Assemble and Serve (5 minutes)
- Build the toasts and plate up. Spread a generous layer of whipped ricotta onto each piece of fried sourdough. Lay the asparagus spears on top and drizzle with the mustard dressing. Finish with a grating of fresh lemon zest. Serve the ricotta toasts alongside the rested piri-piri chicken. Dunk, dip, and enjoy every single bite.
Chef’s Tip: The piri-piri paste can be stored in a sterilised glass jar and refrigerated for up to 3 months. Stir well before using. Cover and refrigerate any remaining salad dressing for up to 1 week.
Suggested Wine Pairing
This fiery piri-piri chicken with its smoky chilli heat and rich whipped ricotta demands wines with enough fruit and freshness to stand up to the spice without fighting it.
- Vinho Verde – A classic Portuguese pairing for piri-piri chicken. Its light body, gentle fizz and zesty citrus notes cool the chilli heat beautifully and complement the asparagus.
- Côtes de Provence Rosé – Dry and refreshing with red berry and herb flavours, this rosé has enough structure to match the charred piri-piri chicken while keeping things light next to the whipped ricotta.
- Australian Riesling – Lime-driven acidity and a touch of residual sweetness tame the fiery chillies in the piri-piri paste while playing nicely with the lemony asparagus and mustard dressing.
What can you serve with this
- Roasted New Potatoes: Crispy on the outside and fluffy within, they soak up the piri-piri juices and are perfect for mopping up whipped ricotta.
- Green Leaf Salad: A simple mix of rocket and little gem with lemon juice provides a fresh, palate-cleansing contrast to the spicy chicken.
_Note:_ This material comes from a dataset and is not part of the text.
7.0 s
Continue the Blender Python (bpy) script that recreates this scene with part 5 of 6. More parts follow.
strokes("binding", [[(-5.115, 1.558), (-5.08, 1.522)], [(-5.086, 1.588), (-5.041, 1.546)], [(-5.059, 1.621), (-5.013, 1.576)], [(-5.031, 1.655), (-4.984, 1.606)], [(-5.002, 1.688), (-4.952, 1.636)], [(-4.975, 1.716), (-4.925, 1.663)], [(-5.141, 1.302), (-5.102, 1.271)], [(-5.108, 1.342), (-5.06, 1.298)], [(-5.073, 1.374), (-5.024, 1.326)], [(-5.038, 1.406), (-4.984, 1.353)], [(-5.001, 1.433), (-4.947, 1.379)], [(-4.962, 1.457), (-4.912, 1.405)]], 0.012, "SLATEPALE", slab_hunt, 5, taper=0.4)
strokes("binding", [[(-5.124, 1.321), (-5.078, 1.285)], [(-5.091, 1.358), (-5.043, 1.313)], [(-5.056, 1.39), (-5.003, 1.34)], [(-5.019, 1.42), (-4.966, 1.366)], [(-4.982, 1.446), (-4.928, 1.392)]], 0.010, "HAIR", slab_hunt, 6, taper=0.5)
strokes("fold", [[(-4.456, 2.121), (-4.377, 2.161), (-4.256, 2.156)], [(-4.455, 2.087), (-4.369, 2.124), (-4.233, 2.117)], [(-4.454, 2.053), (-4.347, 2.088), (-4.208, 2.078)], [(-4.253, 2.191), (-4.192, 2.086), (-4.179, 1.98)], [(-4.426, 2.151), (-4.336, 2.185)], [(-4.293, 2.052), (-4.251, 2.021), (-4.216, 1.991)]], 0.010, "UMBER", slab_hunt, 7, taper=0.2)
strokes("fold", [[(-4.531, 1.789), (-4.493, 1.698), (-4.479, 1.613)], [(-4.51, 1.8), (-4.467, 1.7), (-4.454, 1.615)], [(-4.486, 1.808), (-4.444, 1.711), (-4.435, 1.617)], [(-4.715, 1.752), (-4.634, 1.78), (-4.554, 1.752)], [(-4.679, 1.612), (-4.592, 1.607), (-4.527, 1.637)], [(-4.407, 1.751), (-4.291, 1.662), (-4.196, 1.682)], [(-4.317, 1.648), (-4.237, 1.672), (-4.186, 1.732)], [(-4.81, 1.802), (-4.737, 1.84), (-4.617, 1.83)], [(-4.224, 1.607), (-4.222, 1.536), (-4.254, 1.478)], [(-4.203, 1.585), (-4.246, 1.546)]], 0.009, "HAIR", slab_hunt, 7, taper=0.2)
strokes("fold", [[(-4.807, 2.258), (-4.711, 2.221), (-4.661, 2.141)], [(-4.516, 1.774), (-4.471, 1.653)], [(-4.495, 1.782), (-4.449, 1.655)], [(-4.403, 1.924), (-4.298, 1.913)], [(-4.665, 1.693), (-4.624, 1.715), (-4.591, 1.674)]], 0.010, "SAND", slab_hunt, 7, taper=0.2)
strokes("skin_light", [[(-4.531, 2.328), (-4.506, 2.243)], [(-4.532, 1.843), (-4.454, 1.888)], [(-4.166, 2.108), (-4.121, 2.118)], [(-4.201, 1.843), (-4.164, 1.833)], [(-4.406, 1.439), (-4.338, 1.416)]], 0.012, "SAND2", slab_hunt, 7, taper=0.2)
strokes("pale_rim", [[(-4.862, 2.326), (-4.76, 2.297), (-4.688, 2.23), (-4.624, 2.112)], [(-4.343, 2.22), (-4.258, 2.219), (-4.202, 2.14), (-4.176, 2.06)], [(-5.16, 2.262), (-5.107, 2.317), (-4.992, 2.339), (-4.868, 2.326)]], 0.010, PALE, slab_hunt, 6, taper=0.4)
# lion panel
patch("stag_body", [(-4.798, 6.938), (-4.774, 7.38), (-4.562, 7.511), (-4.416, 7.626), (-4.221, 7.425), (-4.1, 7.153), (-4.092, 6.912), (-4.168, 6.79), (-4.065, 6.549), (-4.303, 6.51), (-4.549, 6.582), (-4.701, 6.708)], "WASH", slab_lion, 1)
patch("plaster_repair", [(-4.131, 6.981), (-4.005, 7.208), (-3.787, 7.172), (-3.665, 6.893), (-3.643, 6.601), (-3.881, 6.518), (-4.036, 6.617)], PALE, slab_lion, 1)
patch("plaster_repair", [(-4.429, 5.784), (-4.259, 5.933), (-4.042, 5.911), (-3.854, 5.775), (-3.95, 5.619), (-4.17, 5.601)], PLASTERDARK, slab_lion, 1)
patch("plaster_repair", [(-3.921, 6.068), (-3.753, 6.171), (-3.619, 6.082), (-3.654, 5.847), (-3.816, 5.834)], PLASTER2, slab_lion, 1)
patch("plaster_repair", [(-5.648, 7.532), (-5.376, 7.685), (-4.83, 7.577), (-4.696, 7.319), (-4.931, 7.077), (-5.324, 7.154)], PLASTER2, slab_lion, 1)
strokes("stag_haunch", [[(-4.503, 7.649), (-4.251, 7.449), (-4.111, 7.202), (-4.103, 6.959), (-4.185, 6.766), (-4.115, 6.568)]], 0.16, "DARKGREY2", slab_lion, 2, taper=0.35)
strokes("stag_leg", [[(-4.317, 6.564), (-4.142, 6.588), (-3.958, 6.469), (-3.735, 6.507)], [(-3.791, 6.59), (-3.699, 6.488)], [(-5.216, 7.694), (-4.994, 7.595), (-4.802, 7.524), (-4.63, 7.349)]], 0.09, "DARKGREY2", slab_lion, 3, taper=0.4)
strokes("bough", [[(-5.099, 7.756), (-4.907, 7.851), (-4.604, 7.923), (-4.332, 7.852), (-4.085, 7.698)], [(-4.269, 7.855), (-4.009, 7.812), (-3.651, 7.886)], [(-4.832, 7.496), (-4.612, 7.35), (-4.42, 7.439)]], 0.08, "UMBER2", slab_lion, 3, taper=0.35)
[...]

- Charred Corn on the Cob: The sweetness of grilled corn balances the fiery piri-piri marinade brilliantly.
- Coleslaw: A crunchy, creamy slaw cools the heat and adds texture alongside the fried sourdough.
FAQs for Piri-piri chicken with asparagus and whipped ricotta
- How spicy is this piri-piri chicken? It is quite fiery thanks to the bird’s-eye chillies. Reduce the number of chillies or remove the seeds for a milder version that still has great flavour.
- Can I use chicken thighs instead of a whole chicken? Yes, bone-in skin-on thighs work brilliantly. Reduce the cooking time to around 35–40 minutes and brush with the piri-piri paste in the same way.
- What is spatchcocking? It means removing the backbone and flattening the bird so it cooks faster and more evenly. Your butcher can do this for you.
- Can I barbecue the piri-piri chicken instead of roasting? Absolutely. Cook over medium-hot coals, turning regularly and basting with the piri-piri paste. It takes roughly the same time as oven roasting.
- How far ahead can I make the piri-piri paste? Up to 3 months. Store it in a sterilised jar in the fridge and stir well before each use.
- Why do I need to rinse the shallot? Rinsing removes the harsh sulphuric bite from raw shallot, leaving a sweeter, milder flavour in the dressing.
- Can I air fry the sourdough instead of pan frying? You can, but you will miss out on that gorgeous oil-soaked crunch. Brush with olive oil and air fry at 180C for 3–4 minutes per side.